### COLLECTED MATERIAL
□ □ □ □ □

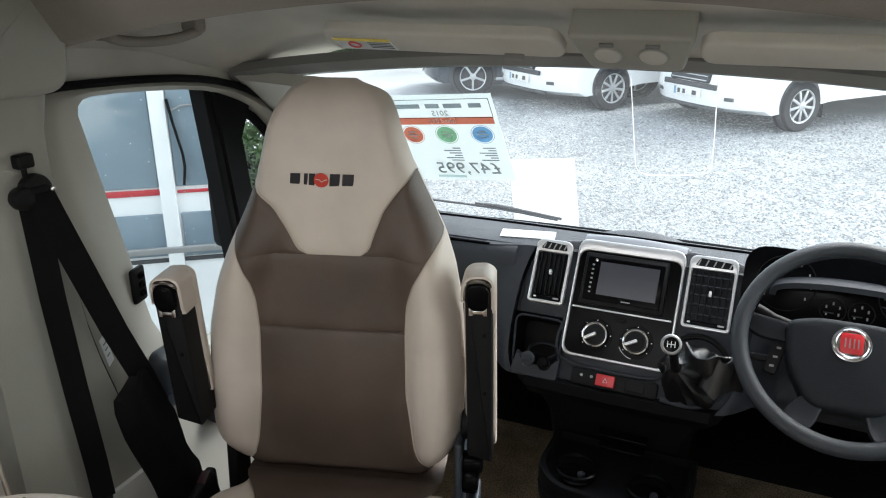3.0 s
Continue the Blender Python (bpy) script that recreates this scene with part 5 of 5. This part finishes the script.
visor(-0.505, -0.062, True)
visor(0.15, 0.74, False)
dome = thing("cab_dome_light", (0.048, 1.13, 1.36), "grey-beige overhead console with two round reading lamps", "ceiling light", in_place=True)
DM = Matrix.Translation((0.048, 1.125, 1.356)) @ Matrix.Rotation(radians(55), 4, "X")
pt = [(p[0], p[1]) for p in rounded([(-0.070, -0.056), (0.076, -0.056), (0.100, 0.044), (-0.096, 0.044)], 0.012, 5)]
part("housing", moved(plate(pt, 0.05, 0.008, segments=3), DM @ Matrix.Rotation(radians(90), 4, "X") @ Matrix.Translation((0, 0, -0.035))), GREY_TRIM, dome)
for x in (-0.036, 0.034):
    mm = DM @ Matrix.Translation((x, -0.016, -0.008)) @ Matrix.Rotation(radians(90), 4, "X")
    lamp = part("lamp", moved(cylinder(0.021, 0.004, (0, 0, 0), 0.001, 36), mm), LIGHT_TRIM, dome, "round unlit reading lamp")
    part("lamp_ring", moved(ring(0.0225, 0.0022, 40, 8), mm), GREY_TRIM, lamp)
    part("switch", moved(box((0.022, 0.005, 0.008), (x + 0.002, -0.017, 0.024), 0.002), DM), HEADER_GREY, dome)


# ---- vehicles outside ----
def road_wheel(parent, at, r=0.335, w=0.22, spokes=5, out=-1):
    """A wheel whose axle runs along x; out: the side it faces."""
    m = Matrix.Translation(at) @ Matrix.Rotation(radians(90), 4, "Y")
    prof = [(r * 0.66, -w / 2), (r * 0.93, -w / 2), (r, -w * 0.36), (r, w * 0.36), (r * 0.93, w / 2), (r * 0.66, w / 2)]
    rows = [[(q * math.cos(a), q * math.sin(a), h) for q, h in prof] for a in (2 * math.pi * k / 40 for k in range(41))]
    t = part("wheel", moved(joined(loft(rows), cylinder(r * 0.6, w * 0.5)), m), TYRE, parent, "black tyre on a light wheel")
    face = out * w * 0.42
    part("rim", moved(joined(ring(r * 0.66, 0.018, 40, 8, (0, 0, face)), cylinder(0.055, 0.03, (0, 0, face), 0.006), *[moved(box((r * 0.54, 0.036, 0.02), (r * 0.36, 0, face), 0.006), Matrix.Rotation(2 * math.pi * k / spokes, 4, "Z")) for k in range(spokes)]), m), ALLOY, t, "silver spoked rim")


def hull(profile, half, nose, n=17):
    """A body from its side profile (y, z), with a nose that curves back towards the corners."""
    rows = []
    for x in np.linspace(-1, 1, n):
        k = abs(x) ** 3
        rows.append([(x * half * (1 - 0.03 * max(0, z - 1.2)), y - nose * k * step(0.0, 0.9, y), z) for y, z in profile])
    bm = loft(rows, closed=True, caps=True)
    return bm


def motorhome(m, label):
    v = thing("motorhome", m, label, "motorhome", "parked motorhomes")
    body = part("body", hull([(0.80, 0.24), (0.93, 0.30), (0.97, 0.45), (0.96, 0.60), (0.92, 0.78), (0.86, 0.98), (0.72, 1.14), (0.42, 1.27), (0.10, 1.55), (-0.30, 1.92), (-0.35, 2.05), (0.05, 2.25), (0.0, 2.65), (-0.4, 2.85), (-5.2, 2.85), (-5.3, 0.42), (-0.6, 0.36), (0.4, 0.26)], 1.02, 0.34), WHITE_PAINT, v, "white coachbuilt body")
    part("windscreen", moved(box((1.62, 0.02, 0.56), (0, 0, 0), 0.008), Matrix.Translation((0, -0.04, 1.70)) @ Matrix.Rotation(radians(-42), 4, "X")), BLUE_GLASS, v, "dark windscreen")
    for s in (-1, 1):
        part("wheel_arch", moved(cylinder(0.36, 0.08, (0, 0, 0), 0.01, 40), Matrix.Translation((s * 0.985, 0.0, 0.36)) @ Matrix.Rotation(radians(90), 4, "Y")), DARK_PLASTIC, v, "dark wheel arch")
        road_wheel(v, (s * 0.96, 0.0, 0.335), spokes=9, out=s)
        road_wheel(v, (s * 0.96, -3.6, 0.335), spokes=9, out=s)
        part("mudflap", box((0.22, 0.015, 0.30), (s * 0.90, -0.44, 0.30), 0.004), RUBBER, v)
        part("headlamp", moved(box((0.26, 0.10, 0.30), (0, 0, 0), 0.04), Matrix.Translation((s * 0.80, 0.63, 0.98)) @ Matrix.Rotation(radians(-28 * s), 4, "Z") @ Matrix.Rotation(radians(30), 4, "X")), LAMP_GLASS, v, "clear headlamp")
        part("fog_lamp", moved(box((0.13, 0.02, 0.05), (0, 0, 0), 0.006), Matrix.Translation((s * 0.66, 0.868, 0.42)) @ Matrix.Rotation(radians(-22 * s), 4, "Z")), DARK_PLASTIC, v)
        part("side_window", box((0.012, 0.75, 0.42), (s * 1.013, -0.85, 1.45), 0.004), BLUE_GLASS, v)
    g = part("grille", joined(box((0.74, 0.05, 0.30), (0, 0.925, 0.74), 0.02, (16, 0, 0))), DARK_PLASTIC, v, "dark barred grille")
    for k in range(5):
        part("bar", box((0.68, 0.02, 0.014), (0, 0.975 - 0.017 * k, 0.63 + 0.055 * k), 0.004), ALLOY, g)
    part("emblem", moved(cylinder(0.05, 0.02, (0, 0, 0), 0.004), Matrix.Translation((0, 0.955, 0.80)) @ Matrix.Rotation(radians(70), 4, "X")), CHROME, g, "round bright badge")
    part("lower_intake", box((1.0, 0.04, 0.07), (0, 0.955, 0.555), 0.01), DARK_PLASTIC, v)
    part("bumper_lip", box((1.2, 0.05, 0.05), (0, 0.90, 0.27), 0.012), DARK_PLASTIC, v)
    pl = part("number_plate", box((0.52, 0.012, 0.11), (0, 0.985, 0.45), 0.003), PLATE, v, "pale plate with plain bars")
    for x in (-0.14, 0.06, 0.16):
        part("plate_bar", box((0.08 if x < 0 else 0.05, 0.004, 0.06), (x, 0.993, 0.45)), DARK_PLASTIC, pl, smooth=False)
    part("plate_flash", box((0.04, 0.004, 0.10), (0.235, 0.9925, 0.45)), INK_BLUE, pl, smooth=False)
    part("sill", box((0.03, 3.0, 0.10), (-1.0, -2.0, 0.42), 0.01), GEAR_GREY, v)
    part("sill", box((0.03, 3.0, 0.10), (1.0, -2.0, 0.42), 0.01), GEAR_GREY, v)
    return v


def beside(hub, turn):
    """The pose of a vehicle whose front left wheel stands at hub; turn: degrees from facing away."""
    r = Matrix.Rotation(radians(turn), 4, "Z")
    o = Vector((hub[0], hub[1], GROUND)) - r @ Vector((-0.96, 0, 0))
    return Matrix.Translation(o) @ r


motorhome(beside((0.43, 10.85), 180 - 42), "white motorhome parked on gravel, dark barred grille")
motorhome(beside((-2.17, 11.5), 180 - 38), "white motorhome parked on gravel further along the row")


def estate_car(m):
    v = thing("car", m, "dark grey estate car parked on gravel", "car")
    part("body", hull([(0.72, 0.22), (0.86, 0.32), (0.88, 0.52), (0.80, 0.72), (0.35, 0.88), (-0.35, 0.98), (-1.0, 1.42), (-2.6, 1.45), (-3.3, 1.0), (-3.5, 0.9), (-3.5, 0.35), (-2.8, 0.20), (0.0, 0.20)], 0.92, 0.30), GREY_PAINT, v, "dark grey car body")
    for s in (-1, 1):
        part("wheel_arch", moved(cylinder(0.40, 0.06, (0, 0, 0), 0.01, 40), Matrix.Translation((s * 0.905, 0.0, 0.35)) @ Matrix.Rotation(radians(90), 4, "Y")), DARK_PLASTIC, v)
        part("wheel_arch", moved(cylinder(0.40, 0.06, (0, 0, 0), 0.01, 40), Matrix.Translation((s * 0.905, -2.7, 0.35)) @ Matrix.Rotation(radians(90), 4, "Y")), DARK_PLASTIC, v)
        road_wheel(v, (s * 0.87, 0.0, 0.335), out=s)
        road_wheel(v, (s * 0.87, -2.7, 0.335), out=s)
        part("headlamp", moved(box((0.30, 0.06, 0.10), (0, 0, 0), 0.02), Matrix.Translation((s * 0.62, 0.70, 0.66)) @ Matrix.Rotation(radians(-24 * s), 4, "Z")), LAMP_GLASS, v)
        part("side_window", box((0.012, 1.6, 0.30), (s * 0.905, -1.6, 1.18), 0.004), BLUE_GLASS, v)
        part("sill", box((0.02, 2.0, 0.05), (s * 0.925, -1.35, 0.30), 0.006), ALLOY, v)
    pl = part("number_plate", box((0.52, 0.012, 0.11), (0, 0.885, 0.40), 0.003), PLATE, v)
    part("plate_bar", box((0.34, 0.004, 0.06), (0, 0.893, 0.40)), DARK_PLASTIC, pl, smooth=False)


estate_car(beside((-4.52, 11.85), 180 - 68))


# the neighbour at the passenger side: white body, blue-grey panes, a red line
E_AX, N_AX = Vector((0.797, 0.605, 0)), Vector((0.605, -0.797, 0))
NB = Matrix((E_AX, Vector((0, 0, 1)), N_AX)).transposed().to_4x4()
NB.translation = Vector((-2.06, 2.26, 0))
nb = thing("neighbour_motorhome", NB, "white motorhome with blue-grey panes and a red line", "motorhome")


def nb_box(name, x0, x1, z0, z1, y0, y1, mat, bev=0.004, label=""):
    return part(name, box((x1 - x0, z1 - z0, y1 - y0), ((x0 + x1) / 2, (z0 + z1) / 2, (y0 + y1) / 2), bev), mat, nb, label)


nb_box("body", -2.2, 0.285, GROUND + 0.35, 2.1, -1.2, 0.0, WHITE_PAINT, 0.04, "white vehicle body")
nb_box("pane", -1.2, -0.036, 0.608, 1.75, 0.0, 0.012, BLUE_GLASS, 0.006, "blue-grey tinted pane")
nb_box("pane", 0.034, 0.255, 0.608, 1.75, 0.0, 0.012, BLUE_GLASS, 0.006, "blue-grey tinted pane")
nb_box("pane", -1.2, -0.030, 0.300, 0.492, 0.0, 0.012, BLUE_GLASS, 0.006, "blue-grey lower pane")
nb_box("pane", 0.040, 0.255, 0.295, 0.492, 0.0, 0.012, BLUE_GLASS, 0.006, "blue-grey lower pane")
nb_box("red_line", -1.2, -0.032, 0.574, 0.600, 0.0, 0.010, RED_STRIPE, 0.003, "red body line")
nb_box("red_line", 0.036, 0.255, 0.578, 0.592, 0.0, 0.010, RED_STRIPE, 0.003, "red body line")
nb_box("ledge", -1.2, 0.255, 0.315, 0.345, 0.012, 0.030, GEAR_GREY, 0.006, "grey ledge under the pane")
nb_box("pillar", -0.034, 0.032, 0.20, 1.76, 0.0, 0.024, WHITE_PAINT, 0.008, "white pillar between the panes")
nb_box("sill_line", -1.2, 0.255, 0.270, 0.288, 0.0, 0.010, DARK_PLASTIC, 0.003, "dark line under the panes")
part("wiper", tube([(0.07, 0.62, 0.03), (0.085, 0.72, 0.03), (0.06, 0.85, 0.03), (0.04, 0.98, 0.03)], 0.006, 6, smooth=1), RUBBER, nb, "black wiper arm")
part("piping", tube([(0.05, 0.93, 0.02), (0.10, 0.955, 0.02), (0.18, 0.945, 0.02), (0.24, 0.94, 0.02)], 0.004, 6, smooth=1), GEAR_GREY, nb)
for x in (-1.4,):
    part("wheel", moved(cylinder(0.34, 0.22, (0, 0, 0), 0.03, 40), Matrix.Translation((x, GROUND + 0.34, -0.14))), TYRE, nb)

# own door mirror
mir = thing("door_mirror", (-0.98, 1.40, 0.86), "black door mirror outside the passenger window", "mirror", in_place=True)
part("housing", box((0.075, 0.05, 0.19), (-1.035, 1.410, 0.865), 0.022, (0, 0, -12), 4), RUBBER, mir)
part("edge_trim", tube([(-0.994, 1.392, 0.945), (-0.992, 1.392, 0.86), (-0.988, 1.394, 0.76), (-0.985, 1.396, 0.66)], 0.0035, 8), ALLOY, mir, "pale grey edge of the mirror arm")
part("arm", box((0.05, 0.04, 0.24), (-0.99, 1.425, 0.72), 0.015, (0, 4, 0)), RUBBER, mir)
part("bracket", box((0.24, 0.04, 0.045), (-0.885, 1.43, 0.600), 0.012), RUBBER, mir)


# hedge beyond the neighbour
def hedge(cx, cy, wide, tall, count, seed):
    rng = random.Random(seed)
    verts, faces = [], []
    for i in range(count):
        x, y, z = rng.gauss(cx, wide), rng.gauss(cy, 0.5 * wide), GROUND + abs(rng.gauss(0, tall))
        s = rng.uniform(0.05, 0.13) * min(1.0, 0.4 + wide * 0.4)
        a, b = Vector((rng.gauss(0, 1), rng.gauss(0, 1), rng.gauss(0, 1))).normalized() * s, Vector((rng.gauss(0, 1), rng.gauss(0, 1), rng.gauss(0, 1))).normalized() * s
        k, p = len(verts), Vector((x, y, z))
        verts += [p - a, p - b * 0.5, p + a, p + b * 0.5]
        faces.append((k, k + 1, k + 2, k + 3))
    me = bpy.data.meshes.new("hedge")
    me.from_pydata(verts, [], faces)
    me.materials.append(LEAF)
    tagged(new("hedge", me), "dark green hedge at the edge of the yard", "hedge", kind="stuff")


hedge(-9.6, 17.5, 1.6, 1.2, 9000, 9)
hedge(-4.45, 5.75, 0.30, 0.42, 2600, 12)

□ □ □ □ □

### GIVEN TASK
Restate, line by line and word for word, everything from the top of the material through the line that contains "DM), HEADER_GREY, dome)". Leave pictures out.

### WORKED ANSWER
3.0 s
Continue the Blender Python (bpy) script that recreates this scene with part 5 of 5. This part finishes the script.
visor(-0.505, -0.062, True)
visor(0.15, 0.74, False)
dome = thing("cab_dome_light", (0.048, 1.13, 1.36), "grey-beige overhead console with two round reading lamps", "ceiling light", in_place=True)
DM = Matrix.Translation((0.048, 1.125, 1.356)) @ Matrix.Rotation(radians(55), 4, "X")
pt = [(p[0], p[1]) for p in rounded([(-0.070, -0.056), (0.076, -0.056), (0.100, 0.044), (-0.096, 0.044)], 0.012, 5)]
part("housing", moved(plate(pt, 0.05, 0.008, segments=3), DM @ Matrix.Rotation(radians(90), 4, "X") @ Matrix.Translation((0, 0, -0.035))), GREY_TRIM, dome)
for x in (-0.036, 0.034):
    mm = DM @ Matrix.Translation((x, -0.016, -0.008)) @ Matrix.Rotation(radians(90), 4, "X")
    lamp = part("lamp", moved(cylinder(0.021, 0.004, (0, 0, 0), 0.001, 36), mm), LIGHT_TRIM, dome, "round unlit reading lamp")
    part("lamp_ring", moved(ring(0.0225, 0.0022, 40, 8), mm), GREY_TRIM, lamp)
    part("switch", moved(box((0.022, 0.005, 0.008), (x + 0.002, -0.017, 0.024), 0.002), DM), HEADER_GREY, dome)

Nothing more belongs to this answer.